EXERCISE OBJECTIVE: Lines containing the string "this" are to be counted; report only how many there are.

# start of EXTRACTED INFORMATION

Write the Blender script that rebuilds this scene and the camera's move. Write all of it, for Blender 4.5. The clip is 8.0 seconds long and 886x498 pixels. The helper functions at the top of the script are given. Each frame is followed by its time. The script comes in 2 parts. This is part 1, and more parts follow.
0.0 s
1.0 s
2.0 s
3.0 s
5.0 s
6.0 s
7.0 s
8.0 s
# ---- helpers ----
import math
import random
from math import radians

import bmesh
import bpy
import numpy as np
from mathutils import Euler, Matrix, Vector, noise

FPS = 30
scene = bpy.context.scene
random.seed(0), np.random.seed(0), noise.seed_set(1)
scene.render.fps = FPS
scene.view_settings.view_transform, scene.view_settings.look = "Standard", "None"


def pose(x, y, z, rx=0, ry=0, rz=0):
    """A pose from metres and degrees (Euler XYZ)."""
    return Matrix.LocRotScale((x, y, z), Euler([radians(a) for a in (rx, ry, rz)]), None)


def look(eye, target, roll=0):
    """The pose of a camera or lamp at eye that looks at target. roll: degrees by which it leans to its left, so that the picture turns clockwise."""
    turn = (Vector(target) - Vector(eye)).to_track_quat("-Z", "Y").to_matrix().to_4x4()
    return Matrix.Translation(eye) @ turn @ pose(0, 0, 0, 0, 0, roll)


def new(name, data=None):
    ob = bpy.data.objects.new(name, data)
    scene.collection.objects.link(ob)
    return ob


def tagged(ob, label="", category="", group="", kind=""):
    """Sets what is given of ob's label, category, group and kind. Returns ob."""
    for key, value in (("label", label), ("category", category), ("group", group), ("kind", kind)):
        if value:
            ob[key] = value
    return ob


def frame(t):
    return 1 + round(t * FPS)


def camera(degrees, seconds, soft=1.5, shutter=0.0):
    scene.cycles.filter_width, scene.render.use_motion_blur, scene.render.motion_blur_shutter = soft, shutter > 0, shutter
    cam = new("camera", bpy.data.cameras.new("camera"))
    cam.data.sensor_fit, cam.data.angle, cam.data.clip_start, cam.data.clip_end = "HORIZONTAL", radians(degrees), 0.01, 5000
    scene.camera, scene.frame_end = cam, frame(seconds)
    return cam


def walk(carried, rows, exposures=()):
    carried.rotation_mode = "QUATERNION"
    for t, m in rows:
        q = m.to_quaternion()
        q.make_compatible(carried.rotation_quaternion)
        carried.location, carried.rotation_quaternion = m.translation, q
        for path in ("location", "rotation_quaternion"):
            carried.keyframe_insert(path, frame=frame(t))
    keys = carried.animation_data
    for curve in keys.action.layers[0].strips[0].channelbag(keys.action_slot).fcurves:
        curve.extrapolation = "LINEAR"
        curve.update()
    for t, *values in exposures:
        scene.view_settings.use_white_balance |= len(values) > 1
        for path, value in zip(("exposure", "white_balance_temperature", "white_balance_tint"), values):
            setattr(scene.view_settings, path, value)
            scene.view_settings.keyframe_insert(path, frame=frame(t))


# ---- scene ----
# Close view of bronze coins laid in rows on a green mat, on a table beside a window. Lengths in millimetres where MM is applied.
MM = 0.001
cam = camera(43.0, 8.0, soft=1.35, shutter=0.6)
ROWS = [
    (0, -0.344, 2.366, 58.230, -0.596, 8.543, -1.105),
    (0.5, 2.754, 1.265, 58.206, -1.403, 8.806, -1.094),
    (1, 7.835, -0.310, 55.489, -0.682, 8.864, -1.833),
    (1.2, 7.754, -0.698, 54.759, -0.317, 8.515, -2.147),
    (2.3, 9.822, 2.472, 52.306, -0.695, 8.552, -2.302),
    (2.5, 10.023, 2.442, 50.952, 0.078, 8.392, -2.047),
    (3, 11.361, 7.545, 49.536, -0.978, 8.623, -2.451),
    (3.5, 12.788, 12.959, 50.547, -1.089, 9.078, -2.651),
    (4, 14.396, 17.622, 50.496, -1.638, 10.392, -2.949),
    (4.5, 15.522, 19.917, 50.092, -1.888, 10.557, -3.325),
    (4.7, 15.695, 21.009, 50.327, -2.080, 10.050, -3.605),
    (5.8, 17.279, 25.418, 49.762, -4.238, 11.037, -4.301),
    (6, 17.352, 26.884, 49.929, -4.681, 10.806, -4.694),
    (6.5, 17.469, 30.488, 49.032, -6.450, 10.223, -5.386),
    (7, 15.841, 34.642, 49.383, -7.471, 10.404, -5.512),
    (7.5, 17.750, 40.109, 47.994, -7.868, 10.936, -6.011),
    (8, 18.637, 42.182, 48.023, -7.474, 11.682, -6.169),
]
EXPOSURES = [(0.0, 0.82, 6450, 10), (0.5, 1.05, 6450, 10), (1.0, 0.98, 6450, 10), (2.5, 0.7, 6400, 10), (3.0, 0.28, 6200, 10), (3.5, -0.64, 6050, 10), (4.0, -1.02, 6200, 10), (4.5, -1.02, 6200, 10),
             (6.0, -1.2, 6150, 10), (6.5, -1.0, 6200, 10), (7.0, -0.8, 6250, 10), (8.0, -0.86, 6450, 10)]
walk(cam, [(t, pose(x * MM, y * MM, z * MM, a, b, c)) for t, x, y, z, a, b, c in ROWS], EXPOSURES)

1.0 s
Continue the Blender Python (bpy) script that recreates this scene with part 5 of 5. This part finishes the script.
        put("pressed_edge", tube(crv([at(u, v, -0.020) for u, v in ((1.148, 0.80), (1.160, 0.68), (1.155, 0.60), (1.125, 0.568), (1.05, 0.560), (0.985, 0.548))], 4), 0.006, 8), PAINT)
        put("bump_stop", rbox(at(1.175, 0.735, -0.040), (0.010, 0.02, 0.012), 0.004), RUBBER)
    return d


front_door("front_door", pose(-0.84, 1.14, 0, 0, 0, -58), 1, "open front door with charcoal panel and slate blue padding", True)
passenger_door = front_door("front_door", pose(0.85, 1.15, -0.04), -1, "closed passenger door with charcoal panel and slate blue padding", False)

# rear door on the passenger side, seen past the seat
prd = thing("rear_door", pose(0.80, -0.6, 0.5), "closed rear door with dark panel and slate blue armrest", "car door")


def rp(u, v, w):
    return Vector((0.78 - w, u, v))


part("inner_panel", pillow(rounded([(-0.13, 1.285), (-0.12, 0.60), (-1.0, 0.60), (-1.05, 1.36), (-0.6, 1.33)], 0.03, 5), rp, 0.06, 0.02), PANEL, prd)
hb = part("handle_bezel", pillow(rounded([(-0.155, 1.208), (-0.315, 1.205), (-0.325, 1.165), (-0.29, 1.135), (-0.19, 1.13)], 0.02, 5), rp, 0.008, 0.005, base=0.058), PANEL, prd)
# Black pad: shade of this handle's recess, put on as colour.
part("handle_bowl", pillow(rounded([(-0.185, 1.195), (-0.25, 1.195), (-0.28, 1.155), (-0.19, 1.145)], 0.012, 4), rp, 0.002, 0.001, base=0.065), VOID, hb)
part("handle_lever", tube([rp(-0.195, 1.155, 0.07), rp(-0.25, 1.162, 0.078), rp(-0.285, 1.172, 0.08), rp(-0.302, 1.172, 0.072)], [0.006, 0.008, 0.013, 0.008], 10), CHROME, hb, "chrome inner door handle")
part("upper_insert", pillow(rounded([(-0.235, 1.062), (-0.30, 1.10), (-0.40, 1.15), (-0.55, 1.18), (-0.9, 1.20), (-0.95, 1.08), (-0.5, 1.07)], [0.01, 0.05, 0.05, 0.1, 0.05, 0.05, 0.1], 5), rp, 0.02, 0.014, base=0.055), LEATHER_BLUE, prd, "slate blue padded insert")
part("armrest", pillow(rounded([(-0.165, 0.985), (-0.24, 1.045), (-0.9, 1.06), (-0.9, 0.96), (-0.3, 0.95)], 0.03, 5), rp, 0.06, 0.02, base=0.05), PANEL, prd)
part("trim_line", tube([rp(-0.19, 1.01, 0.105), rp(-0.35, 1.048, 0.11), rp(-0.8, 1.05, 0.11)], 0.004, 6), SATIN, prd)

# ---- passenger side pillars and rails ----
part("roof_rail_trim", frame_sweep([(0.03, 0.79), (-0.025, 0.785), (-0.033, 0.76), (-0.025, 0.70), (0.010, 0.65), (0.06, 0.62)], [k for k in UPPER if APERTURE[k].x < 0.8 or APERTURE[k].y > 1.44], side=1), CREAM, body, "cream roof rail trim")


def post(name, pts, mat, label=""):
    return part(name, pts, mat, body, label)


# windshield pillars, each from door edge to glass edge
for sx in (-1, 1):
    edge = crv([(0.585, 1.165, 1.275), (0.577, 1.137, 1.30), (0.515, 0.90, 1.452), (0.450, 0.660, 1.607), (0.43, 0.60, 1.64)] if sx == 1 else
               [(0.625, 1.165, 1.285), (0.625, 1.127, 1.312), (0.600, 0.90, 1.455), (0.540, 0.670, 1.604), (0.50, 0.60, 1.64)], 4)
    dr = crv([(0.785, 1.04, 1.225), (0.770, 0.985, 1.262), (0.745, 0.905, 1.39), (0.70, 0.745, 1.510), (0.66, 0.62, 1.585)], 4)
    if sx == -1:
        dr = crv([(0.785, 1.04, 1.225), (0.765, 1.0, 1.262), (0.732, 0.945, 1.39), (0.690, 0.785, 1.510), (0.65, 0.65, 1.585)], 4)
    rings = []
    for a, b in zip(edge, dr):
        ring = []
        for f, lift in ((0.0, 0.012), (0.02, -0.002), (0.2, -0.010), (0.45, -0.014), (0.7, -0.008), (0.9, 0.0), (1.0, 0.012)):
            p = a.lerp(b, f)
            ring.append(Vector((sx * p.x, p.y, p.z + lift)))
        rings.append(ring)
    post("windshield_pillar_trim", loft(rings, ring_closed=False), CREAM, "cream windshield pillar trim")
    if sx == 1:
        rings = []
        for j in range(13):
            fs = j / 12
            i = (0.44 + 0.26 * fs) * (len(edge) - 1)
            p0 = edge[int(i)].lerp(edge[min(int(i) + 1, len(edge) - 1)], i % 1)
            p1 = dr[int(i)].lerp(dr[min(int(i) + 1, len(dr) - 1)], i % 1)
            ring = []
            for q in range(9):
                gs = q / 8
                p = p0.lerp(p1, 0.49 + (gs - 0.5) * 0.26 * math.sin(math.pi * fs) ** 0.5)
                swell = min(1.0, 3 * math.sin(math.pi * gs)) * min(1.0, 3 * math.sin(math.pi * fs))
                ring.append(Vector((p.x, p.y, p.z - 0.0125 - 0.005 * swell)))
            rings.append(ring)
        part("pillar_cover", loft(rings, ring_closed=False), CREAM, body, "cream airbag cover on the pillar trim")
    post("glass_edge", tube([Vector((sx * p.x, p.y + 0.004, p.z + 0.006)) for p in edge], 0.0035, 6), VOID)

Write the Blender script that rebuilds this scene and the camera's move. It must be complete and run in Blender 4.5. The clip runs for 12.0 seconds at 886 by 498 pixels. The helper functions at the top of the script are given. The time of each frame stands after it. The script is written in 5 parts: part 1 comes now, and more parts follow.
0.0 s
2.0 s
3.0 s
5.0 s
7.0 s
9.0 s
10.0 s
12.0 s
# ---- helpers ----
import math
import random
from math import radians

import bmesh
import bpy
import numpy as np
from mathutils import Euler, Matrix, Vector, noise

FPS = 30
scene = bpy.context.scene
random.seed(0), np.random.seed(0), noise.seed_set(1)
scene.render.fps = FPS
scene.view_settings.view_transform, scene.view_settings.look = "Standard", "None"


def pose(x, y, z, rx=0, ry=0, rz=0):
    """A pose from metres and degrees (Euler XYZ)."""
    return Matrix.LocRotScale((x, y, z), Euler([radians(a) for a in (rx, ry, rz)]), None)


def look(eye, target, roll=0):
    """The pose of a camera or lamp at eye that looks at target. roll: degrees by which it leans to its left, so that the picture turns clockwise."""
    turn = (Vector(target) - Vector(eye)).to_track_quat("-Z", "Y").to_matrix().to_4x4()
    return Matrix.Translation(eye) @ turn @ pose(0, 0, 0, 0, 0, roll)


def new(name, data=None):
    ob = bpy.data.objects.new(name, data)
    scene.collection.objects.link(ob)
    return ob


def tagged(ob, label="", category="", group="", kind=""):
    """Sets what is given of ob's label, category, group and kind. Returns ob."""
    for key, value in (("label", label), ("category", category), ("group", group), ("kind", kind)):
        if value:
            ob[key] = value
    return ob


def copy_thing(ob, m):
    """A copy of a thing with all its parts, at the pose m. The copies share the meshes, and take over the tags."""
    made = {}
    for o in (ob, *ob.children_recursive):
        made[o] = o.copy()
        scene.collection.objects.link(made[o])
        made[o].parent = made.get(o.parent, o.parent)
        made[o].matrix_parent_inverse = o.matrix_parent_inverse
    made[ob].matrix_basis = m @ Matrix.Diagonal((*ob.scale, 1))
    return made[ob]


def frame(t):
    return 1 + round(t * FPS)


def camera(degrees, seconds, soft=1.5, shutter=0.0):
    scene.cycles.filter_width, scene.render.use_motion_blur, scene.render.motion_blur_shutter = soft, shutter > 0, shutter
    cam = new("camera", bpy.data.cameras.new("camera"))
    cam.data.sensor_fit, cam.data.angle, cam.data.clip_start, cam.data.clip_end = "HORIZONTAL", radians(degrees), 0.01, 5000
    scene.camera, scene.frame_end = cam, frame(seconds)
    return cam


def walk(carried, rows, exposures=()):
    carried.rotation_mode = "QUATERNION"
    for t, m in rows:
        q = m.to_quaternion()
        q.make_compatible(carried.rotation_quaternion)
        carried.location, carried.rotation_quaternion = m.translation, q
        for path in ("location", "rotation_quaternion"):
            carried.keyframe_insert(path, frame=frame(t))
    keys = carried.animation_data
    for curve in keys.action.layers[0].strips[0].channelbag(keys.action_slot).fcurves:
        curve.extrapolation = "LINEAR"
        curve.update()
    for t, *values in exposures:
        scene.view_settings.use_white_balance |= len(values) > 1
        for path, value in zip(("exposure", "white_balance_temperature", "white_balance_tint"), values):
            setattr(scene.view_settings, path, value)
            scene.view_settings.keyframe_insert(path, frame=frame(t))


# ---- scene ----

# end of EXTRACTED INFORMATION

COMPLETE RESPONSE: 4